Sunday, April 27

Best Cult Books



I was recently asked what my favorite book was. The question was actually addressed to another fellow sitting on the table, but all of us eventually chimed in. What does it mean, "favorite book"? There are books that one read as a 17 year old and it forever stays with you. Someone owned up to liking Ayn Rand. Another adored Italo Calvino's If on a Winter's Night a Traveller.

The key here, as The Guardian says, is that the sort of book you read early on defines you and takes you for a life turn.

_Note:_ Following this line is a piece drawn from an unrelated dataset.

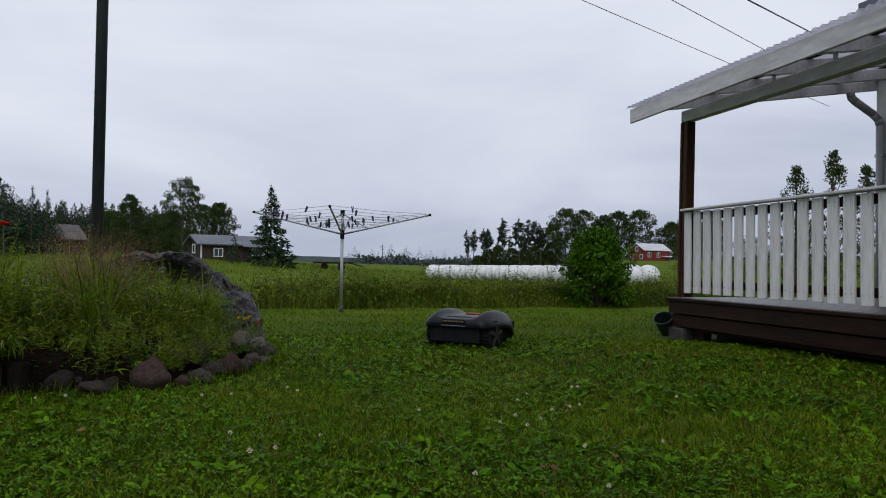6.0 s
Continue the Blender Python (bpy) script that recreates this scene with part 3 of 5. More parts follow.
# ---- robot mower ----
def make_mower():
    cx, cy = 2.21, 5.44
    mw = thing("robot_mower", "dark grey robotic lawn mower on the grass, seen from behind", "lawn mower", at=(cx, cy, hz(cx, cy) + 0.006), turn=-47)
    mw.scale = (1.05, 1.05, 1.0)

    # local y ahead, x to the right; the shell is a moulded sheet over a plan outline
    ys = [-0.372, -0.36, -0.335, -0.29, -0.22, -0.12, 0.0, 0.10, 0.18, 0.25, 0.31, 0.35, 0.372]
    wide = lambda y: float(np.interp(y, [-0.372, -0.35, -0.30, -0.15, 0.02, 0.16, 0.28, 0.372], [0.235, 0.268, 0.284, 0.288, 0.280, 0.255, 0.205, 0.110]))
    crown = lambda y: float(np.interp(y, [-0.372, -0.36, -0.32, -0.25, -0.10, 0.05, 0.18, 0.30, 0.372], [0.214, 0.240, 0.252, 0.256, 0.258, 0.252, 0.226, 0.172, 0.118]))
    rim = lambda y: float(np.interp(y, [-0.372, -0.05, 0.08, 0.22, 0.372], [0.198, 0.198, 0.180, 0.105, 0.075]))
    hump = lambda y: float(np.interp(y, [-0.372, -0.33, -0.24, -0.08, 0.10, 0.25, 0.372], [0.004, 0.026, 0.056, 0.062, 0.046, 0.020, 0.0]))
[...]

It's not just a "favorite" book--it's a "cult" book--the sort "often found in the pockets of murderers; books that you take very seriously when you are 17; books whose readers can be identified to all with the formula ' whacko.'" Further down, the article lists down the common themes running through or found in these books: drugs, sex, travel--all the things our parents probably didn't want us to get our hands on at that particular moment.

Browsing the list of books, I saw two which I really did read at seventeen: Sylvia Plath's The Bell Jar and Erica Jong's Fear of Flying. Albert Camus' The Stranger. Then there is J.D. Salinger's The Catcher in the Rye, of course. But that didn't quite hit me as all the teenage girls going crazy or slashing wrists kind of books. Or the "this is the secret to the meaning of life" book. Not in the list is Jostein Gaarder's Sophie's World, beloved of all freshmen who had to take a philosophy class. In the list is The Prophet, which to this day I still can't stand or finish, even after one of the professors in university assigned it as required reading in class.

Thursday, April 17

Abandon the Old in Tokyo



Abandon the Old in Tokyo has eight stories: most of them about working class guys in postwar Japan. There's a factory worker, garbage collector, window washer. In the title story, a young man cooks and washes for his mother, who reminds him without fail that in her youth, she worked really hard to provide for him. There's a flashback that shows the boy accidentally stumbling into his mother and her "clients." And now, in her old age, she thinks she's worked too hard. But a young man can only take the stench of pee-soaked blankets for so long. The young woman she's dating is excited to visit and spend time with him in his apartment. Japan is known for having long life spans and for families taking care of their own elderly, but two decades after World War II, a young man decides to rent an apartment in the outskirts of the city and move his invalid mother there. He must choose: mother or his own woman? Is he doing the right thing? Will it be too late?

In the introduction, Adrian Tomine claims that Yoshihiro Tatsumi predated the naturalist style of recent (say since the '80s) North American comic book artists. I'm not really a big manga fan, but in reading this book, I'm more likely to agree with Tomine. Yoshihiro Tatsumi has more in common with Harvey Pekar or R. Crumb than most of the manga I've read. It has simple enough narratives which capture a day (or days) in the life of someone, and then fades away after an emotional moment. The moments are not big either. When the lonely manga artist was caught drawing graffitti in a public restroom, the look on his face reminded me of Julio Madiaga in the final scene in Maynila: Sa Mga Kuko ng Liwanag. It's desperation pushed against the walls. More Raymond Carver than Ranma or Fruits Basket.

I enjoyed reading the stories. Found this in the big Borders store. I finished it in one sitting, even with a headache. Also, I found out that this was the second in a series--the first being Push Man and Other Stories, which I'll be delighted to read someday. I wish we'd get these titles here in Manila.

Books and Dating

Rachel Donadio writes about love and dating among bibliophiles, or how the books you read may make or break a relationship:
Some years ago, I was awakened early one morning by a phone call from a friend. She had just broken up with a boyfriend she still loved and was desperate to justify her decision. “Can you believe it!” she shouted into the phone. “He hadn’t even heard of Pushkin!”

We’ve all been there. Or some of us have. Anyone who cares about books has at some point confronted the Pushkin problem: when a missed — or misguided — literary reference makes it chillingly clear that a romance is going nowhere fast.
Donadio later makes the case that literary tastes may be a gender thing: "Brainy women are probably more sensitive to literary deal breakers than are brainy men. (Rare is the guy who’d throw a pretty girl out of bed for revealing her imperfect taste in books.) After all, women read more, especially when it comes to fiction." I definitely could not stand if all someone read was maybe Zig Zeglar or Who Moved My Cheese?--no offense meant, but that's just not my thing. It won't be the total deal breaker. There will be other things. But I also like Ariel Levy's idea of "compartmentalization": that compatibility in reading taste is a luxury; and that the goal of a relationship, according to her, is “to find somebody where your perversions match and who you can stand.”

via

NOTE: This post was written like three weeks ago or so. Just posting it now.